Monday, June 14, 2010

confessions: i wish i were a dancer

some of us figure out what we want to do at a very young age. but for most of us it takes much longer to know our true desire. and if you asked me if i could do anything what would it be? i would want to be a dancer. i was never put into dance classes or much of anything when i was little so the option was never really open for me. my mom was a tomboy so basketball was the only thing i tried (and hated so, so much) and with my failure at that sports weren't anything i was too interested in. it wasn't until eighth grade that i discovered color guard. of course i would find something i loved that nobody knew anything about and if they did thought it was dorky or uncool. and of course i excelled at it, still do in fact.

and it was doing this activity that i really started to understand my body. at first it was like a whole different language for me. i didn't understand anything. i had to point my toes, bend my knees without sticking my butt out, keep my turnout, and not look like i had limp fish for arms all while learning how to spin this new piece of equipment. naturally, i hated dancing. i had never moved my body in these ways and i was constantly getting corrected and frustrated with myself and my seemingly inability to be graceful.

but i worked hard, almost subconsciously, on being a better mover. i hated not doing something right so i kept at it. and by the time i was a senior in high school, i was good. i became captain of my indoor and outdoor color guards and i was a top mover. so when i got to college i decided to take some dance classes because it was now something i really enjoyed. i loved feeling ethereal knowing i was creating art and telling stories with my body. i loved performing, i loved all of it.

but it wasn't enough. great dancers spend years of their lives and quite a lot of money perfecting their art. i had only basic technique which wasn't enough to get into the dance minor at my school. so i tried taking classes at dance studios, only to discover oftentimes i was too old. and when i finally found a dance studio that let older kids take classes i also discovered how expensive they were. especially for a college student.

my dream quickly came crashing down on me. but i discovered ways to keep dance in my life. i still do color guard and push my instructors to add more dance elements and teach new things. i also teach. and dance is the first and main foundation of my teaching style. they hate it, much like i did but i know it will benefit them in the end and they will be beautiful. i still teach myself things and take classes at my dance studio but i now know dancing can only be a small part of my life. i still hope, though, and still perfect everything i am able to do.

i guess if i could tie my love of novels and my love of dancing together i would say that i love stories. i love hearing them, i love telling them in conventional and unconventional ways. being creative keeps the mind alive, and keeps me happy.

so how about you guys? what would you do if you had the opportunity?

2 comments:

linz said...

I am a dancer and I love it.
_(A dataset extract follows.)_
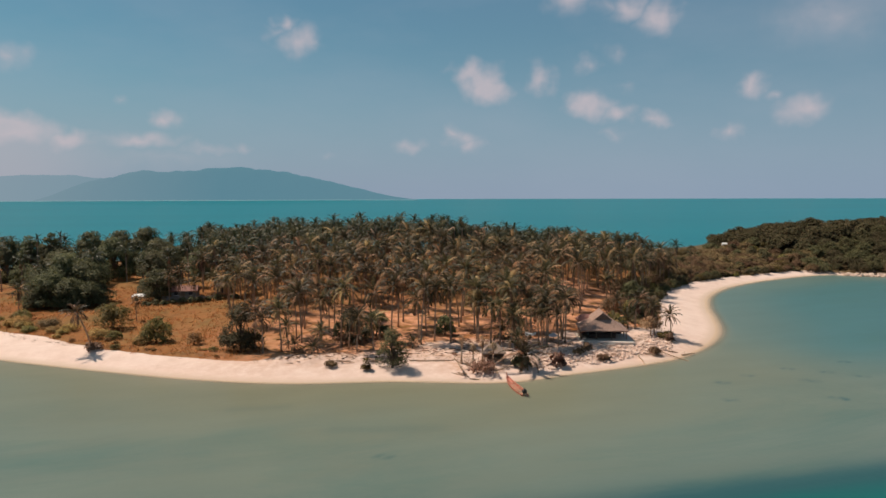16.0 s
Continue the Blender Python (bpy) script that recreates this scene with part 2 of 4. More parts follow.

It is like discovering a new language-the language of your body. It's tricky, but I absolutely love it. But if I had to chose to do something else, I would be a gymnast. Sadly, there are no gymnastics studios where I live, but I love the sport.

Unknown said...

You know what I say? Train, train, TRAIN, on your own time. Setup regular schedules and stick to them. Who said you need people to teach you? Teach yourself. Read books, watch videos... Then go try to be on shows like America's Got Talent or something. Never give up. Age is just a number.